Mary arrived at Fordham in 1980 from the University of Chicago, where she did her PhD dissertation on early English printing, especially Robert Copland, printer, poet, translator, and employee of Wynkyn de Worde.  In addition to editing Copland’s poems for the University of Toronto Press, Mary published several articles on his printing endeavors and authored his entry in the Dictionary of National Biography.  Her work on early printing stimulated a long-term interest in Syon Abbey, a wealthy monastery of the Bridgettine Order which owned a noteworthy library and one of England’s earliest printing presses.  I’m pleased that Michael Sargent can be here today to share his recent work on the interest shown by Syon nuns in Walter of Hilton’s contemplative work, the Scale of Perfection.

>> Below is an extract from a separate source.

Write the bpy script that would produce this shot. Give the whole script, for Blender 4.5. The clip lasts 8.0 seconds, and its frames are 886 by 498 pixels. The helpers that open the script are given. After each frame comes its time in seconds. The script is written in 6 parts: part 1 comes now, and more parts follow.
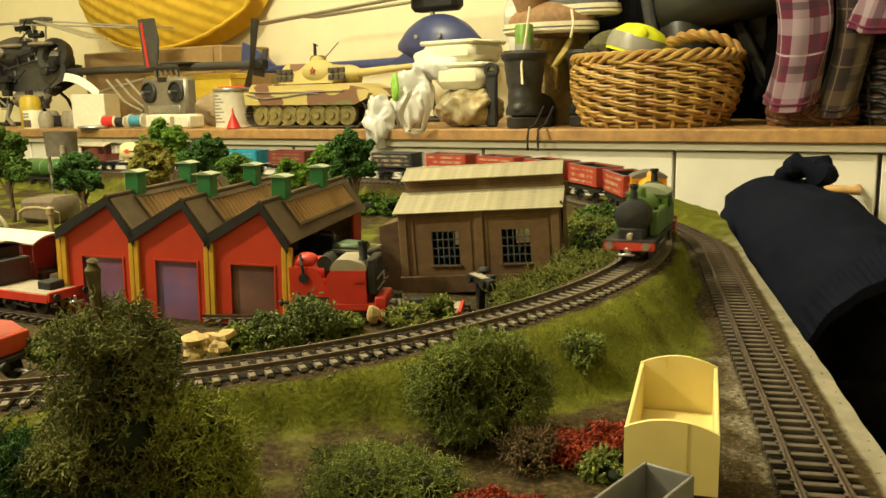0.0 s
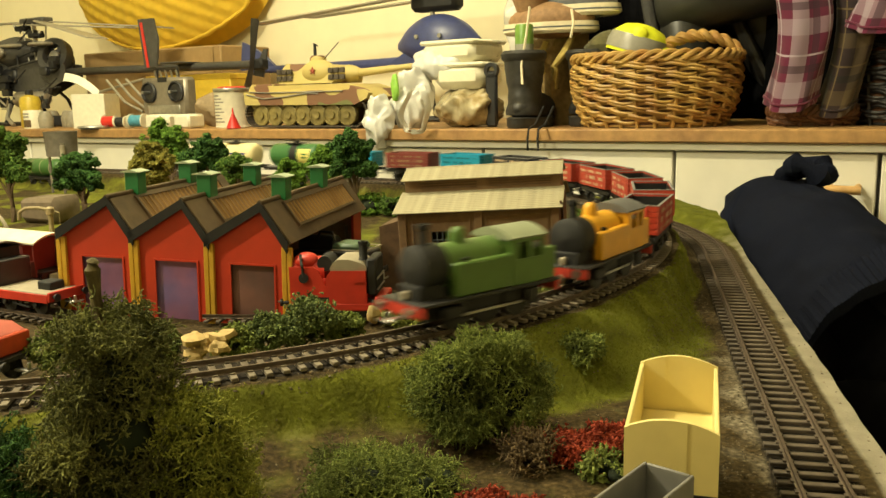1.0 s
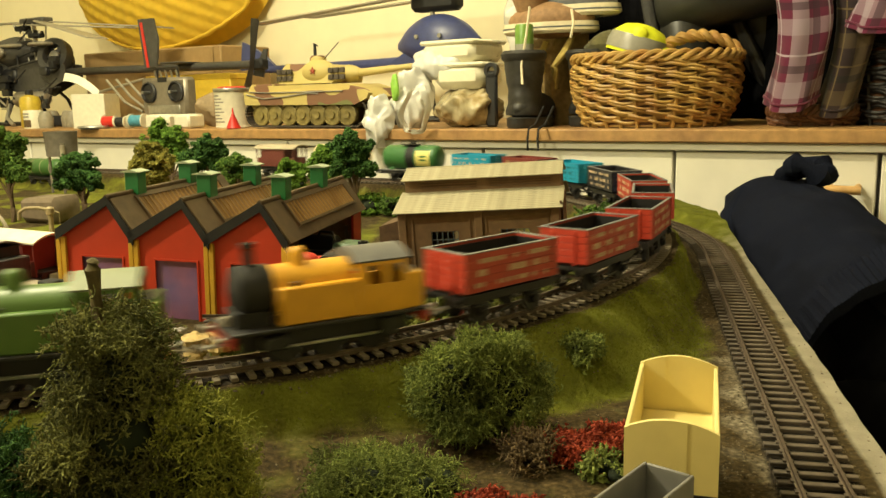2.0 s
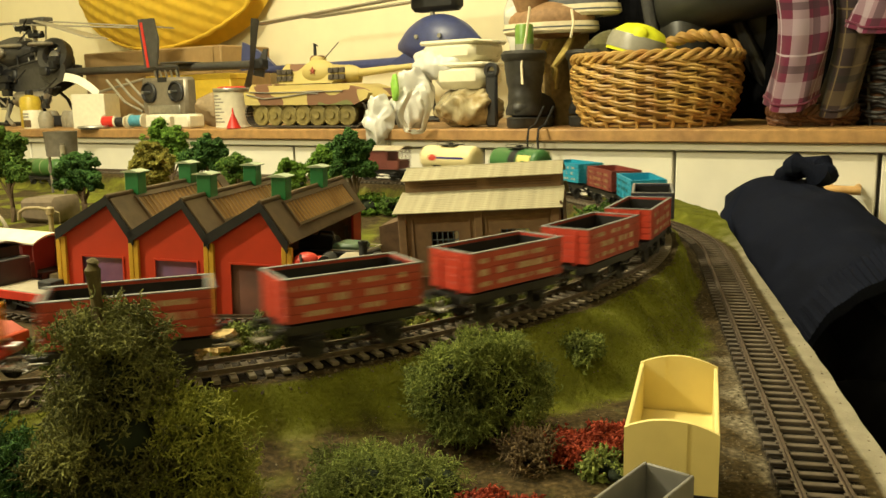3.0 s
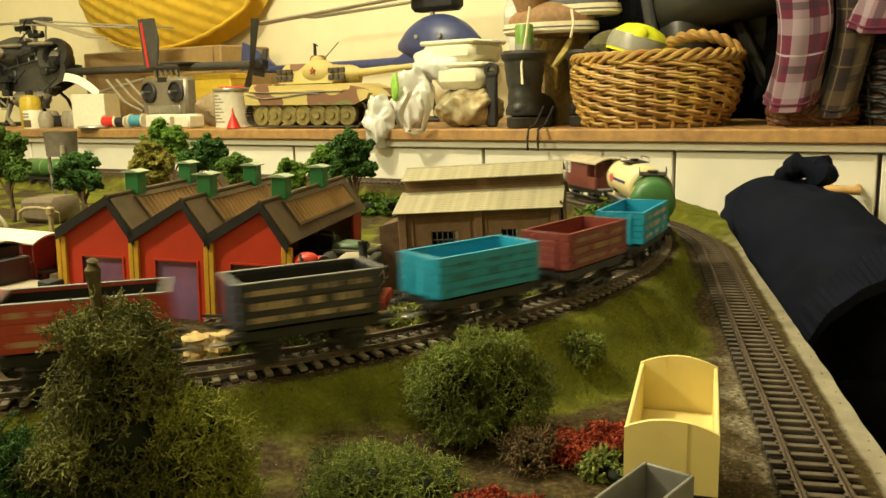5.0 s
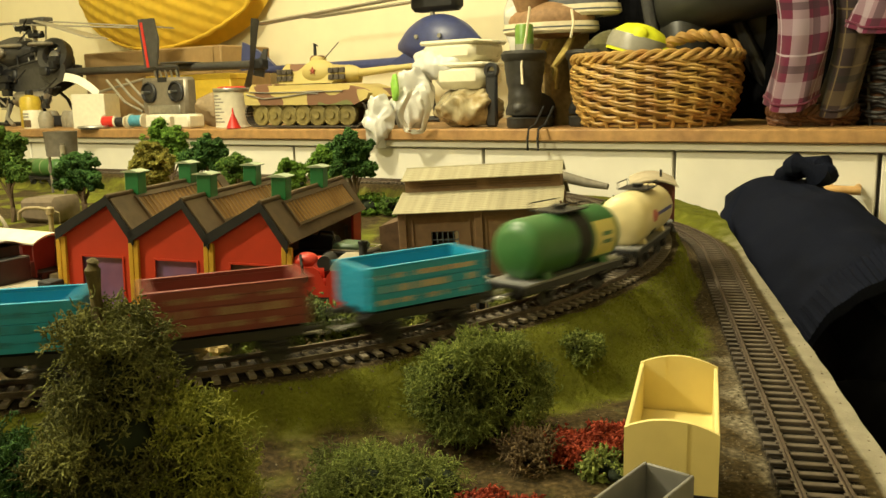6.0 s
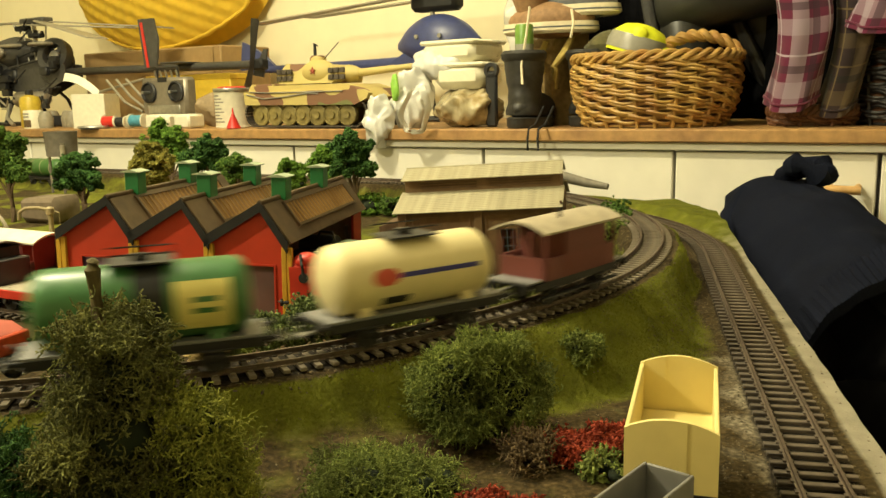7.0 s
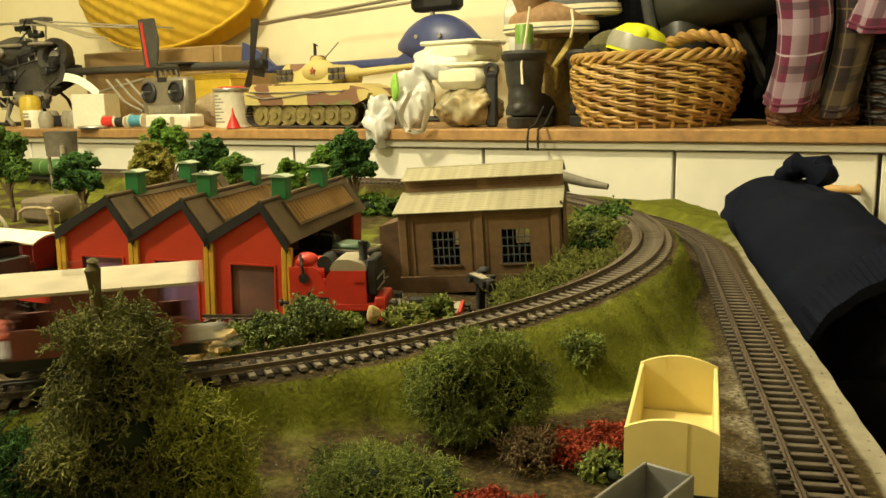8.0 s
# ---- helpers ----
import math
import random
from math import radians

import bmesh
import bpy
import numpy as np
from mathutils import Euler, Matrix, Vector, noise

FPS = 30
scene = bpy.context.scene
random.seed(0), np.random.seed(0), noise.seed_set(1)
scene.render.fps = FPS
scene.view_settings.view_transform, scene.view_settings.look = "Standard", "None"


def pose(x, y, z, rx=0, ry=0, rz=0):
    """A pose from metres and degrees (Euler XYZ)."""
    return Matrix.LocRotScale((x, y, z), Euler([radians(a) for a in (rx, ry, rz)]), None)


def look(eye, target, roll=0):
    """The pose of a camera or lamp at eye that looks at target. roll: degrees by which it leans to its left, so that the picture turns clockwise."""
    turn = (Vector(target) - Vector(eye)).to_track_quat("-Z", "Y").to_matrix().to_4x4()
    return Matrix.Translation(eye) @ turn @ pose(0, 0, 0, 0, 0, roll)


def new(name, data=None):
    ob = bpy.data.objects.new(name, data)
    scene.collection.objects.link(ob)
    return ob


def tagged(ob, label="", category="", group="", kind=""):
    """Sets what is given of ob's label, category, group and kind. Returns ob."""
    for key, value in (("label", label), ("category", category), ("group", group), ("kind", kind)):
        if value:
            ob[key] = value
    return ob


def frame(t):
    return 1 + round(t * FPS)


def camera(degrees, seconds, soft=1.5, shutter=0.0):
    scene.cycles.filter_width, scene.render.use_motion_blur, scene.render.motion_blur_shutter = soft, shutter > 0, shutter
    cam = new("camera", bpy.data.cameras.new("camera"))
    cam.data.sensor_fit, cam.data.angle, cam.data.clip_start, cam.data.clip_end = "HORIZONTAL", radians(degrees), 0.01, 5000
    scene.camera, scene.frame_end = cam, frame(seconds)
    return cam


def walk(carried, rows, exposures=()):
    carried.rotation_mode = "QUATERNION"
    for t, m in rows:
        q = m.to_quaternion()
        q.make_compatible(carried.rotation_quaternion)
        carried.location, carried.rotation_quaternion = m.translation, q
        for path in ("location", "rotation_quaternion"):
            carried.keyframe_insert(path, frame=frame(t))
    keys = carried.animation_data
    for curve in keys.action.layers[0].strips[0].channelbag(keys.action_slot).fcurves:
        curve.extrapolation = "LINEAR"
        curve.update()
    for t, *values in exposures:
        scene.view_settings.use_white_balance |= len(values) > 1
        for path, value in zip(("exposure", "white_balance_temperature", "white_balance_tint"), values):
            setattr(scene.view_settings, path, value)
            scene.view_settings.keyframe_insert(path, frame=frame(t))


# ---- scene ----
# Heights are counted from the rail top of the lower track; the room's floor lies at FLOOR.
EYE = (0.0, 0.0, 0.14)
cam = camera(55.46, 8.0, soft=1.5, shutter=0.9)
walk(cam, [(0.0, look(EYE, (0, 1, 0.14 - math.tan(radians(10.38))), -1.34)),
           (8.0, look(EYE, (0, 1, 0.14 - math.tan(radians(10.38))), -1.34))])

FLOOR, CEIL = -0.82, 1.5
scene.view_settings.exposure = 0.0

# ---- world and lamps ----
world = bpy.data.worlds.new("world")
scene.world = world
world.use_nodes = True
world.node_tree.nodes["Background"].inputs[0].default_value = (1.0, 0.8, 0.5, 1)
world.node_tree.nodes["Background"].inputs[1].default_value = 0.02


def bulb(place, watts, size, colour):
    d = bpy.data.lights.new("unseen_bulb", "POINT")
    d.energy, d.shadow_soft_size, d.color = watts, size, colour
    ob = new("unseen_bulb", d)
    ob.location = place
    return ob


WARM = (1.0, 0.90, 0.57)
bulb((-0.60, 0.70, 1.15), 58, 0.035, WARM)
# unseen lamp added low at the left, well below the ceiling
bulb((-0.86, 0.30, 0.72), 31, 0.03, WARM)

# ---- plan ----
CX, CY, RU, ZU = -0.2596, 0.754, 0.4361, 0.0282     # raised curve: centre, radius, rail top
LX, LY, RL = -0.1710, 0.8197, 0.4200                # lower curve
GAUGE = 0.0165
NX, NY = 0.507, 0.862                               # square to the workbench
UX, UY = -0.862, 0.507                              # along the workbench, away to the far end
BENCH = 1.10                                        # workbench front along (NX, NY)


def bench(a, d, z=0.0):
    """A place on the workbench: a metres along its front from the foot point of the eye, d metres behind the front."""
    k = BENCH + d
    return Vector((NX * k + UX * a, NY * k + UY * a, z))


BENCH_TURN = math.degrees(math.atan2(-UY, -UX))     # turn of a thing whose x runs along the bench to the near end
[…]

Mary is particularly known for her path-breaking work on women’s reading and book ownership, producing two important monographs: Women, Reading and Piety in Late Medieval England (published by Cambridge university Press in 2002) and Reading and Writing during the Dissolution: Monks, Nuns and Friars 1530-1558 (also Cambridge, 2013).  She argues for a common culture of vernacular piety between cloistered and lay women, evident in the devotional works they read, exchanged, and bequeathed to each other. Drawing on a wide range of sources along with codicological evidence, her work shows how books and reading played a crucial role in forming female networks, a perspective that Joyce Coleman will take up today in her paper on how female reading practices offer a new viewpoint on Chaucer’s Troilus and Criseyde.  I also want to take this opportunity to thank Joyce for coming up with the conference title and for helping early on to focus our theme.
Mary’s work on manuscripts and incunabula has always included a keen interest in images, particularly woodcuts, portraits, and manuscript illuminations, about which she has written several articles, including her contribution to The Social Life of Illumination, a book co-edited by Joyce Coleman and Kathryn Smith (with Markus Cruse).  Mary’s extensive research on devotional literature also very much intersects with Kathryn’s interest in the roles of imagery in lay religion, which today she will discuss in the context of how the London-based artist of the Queen Mary Psalter creatively crafted his account of Christian salvation history.
Kathryn’s paper is one of three today that focus on London, a reflection of Mary’s longtime interest in medieval and early modern London and her frequent archival trips there over the years.  The three London papers also illustrate the interdisciplinary range of Mary’s work since they are given by an art historian (Kathryn), an historian (Caroline Barron), and a literary scholar (Sheila Lindenbaum).  The interdisciplinary breadth of Mary’s scholarship is impressive, ranging from books of hours, early woodcuts and monastic libraries, to women’s reading, the impact of the Dissolution, Eucharistic controversy, Margery Kempe, the meditations of Nicholas Love, widows, and London theater, to name only a few of the themes which has written on. I have always been struck, in fact, how often Mary’s publications are read and even reviewed by historians, and have myself assigned several of her articles (particularly her piece on vowesses) in my graduate History classes.   Her interdisciplinary inclinations are also evident in her collaboration with Thelma Fenster, a scholar of Old French and the French of England (whom I am very pleased to see here today), with me (an economic and social historian—we co-edited two essay collections on women and power), and with Caroline Barron, our foremost historian of medieval London.  Mary and Caroline co-wrote an essay on the making of Syon’s altar table of Our Lady, and also together began a study of London’s chronicles which Caroline will revisit today in her paper on the distinctive form that chronicle writing took in late medieval London.
Lastly we come to Mary’s significant work on medieval theatre, particularly her very valuable Records of Early English Drama (REED) volume, Ecclesiastical London, which contains the dramatic records produced by the cathedral, parishes and religious houses of medieval London.  She first met our last speaker, Sheila Lindenbaum—who has probably known Mary longer than any of us—when they took the initial paleography course organized to train early contributors to the REED project.  Inspired by Mary’s careful case studies of the relationships between medieval women readers and intellectuals such as learned confessors and ecclesiastical patrons, Sheila’s paper explores encounters between a wide variety of Londoners and learned academics to illuminate the civic elite’s interest in the liberal arts as well as the anti-intellectual sentiment evident among some urban artisans.  She also brings us back to reading and writing as the central focus of this conference.   I invite you, therefore to sit back and enjoy the rich array of scholarly offerings we have before us today that reflect the intellectual interests of Mary Erler and celebrate her many contributions to our understanding of medieval readers and writers.